Our City. Our Music. Our Writers., Featuring Daniel Boomhower and Carol Oja
Tuesday, December 10 @ 7:00 pm - 9:00 pm
$10.00The December 10 session of this series presents two outstanding speakers who will discuss their path-breaking scholarship on the performance history of classical music in Washington, DC.
Daniel Boomhower, Research Director at Dumbarton Oaks, will outline Musical Capital: Sound and Power in Washington, D.C., the forthcoming book he co-edited, and describe the seminal role played by his and other exclusive DC institutions in presenting classical music from the 1930s on. His publication offers a holistic picture of the simultaneously hyper-local and globally connected musical culture of our city across several decades, communities, and genres. An important part of this history is how presenters of classical music concerts often limited access to their venues, based on race, class, and social status.
Carol Oja, William Powell Mason Professor of Music and American Studies at Harvard University and current Fellow at Dumbarton Oaks, takes on this topic, presenting her research on Jim Crow policies of Washington DC’s concert venues, culminating in contralto Marian Anderson’s landmark 1939 performance at the Lincoln Memorial.
Daniel Boomhower is the Director of the Dumbarton Oaks Research Library and a musicologist whose research, scholarly papers, and publications focus on the formation of musical institutions in the United States and the transmission and reception of the music of J.S. Bach, C.P.E. Bach, and Johannes Brahms.

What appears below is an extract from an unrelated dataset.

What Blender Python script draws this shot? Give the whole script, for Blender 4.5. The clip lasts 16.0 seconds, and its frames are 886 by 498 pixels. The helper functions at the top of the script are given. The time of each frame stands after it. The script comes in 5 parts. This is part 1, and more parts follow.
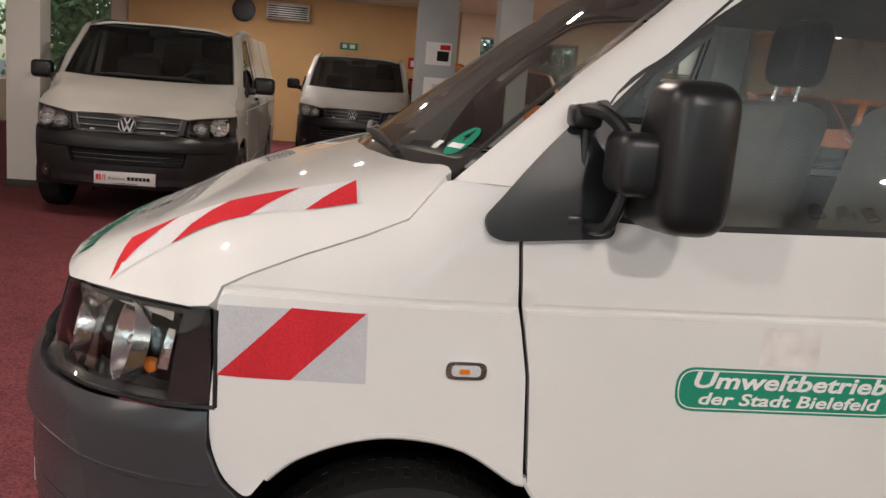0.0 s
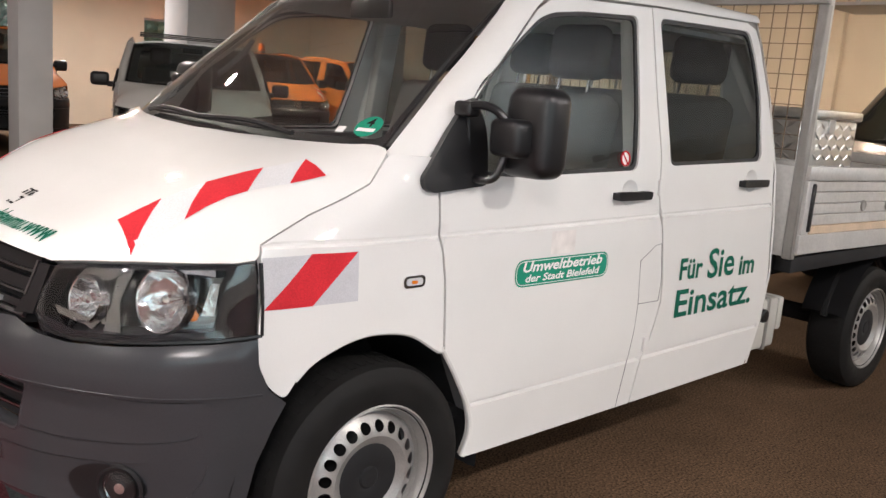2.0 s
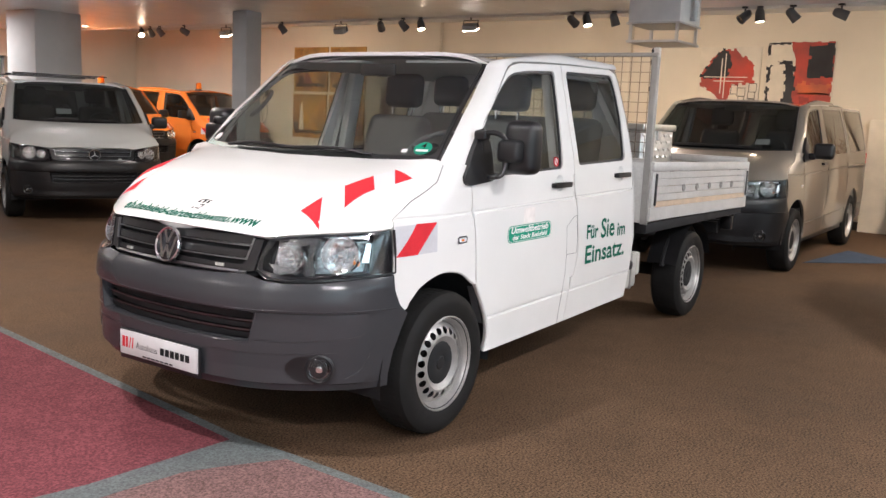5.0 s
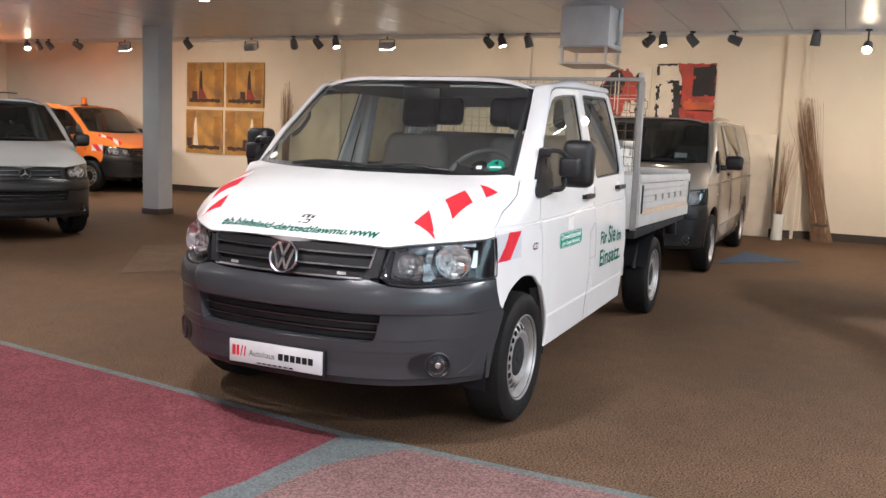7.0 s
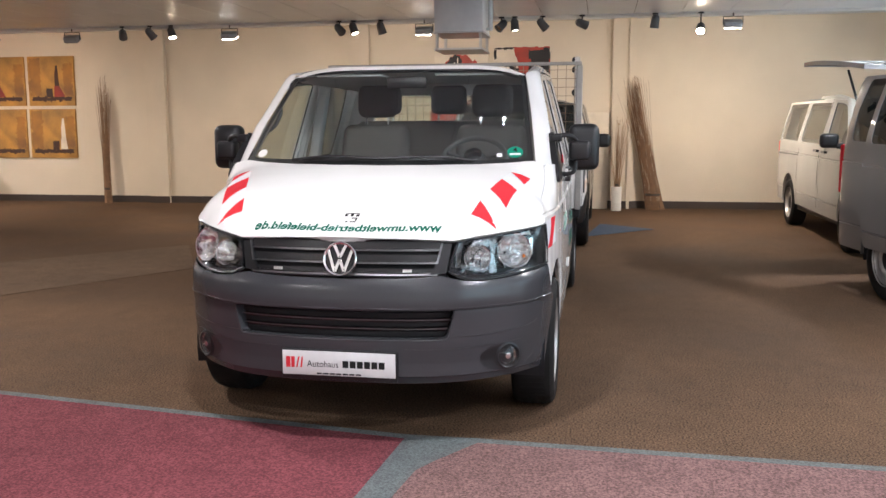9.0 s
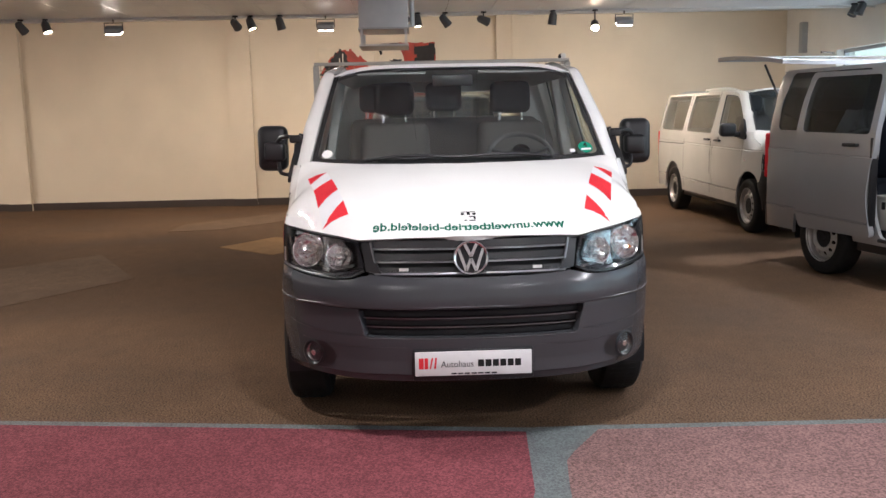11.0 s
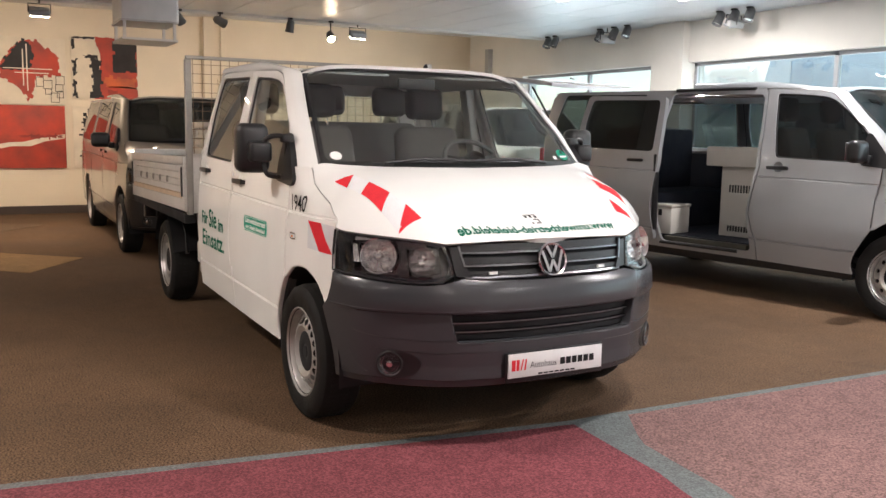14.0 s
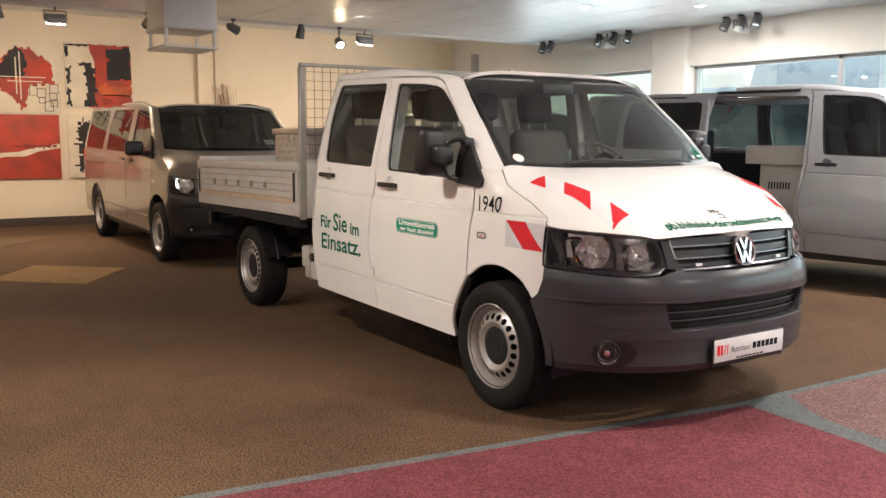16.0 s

Carol Oja, William Powell Mason Professor of Music and American Studies at Harvard University and current Fellow at Dumbarton Oaks, is an internationally renowned scholar and prize-winning author who has led scholarly societies, chaired major music programs, and judged national competitions. Her recent books include Bernstein Meets Broadway and the co-edited volume, Sounding Together: Collaborative Perspectives on U.S. Music in the 21st Century. Her next book is provisionally titled Civil Rights in the Concert Hall: Marian Anderson and the Struggle Against Racial Segregation in Classical Music Performance.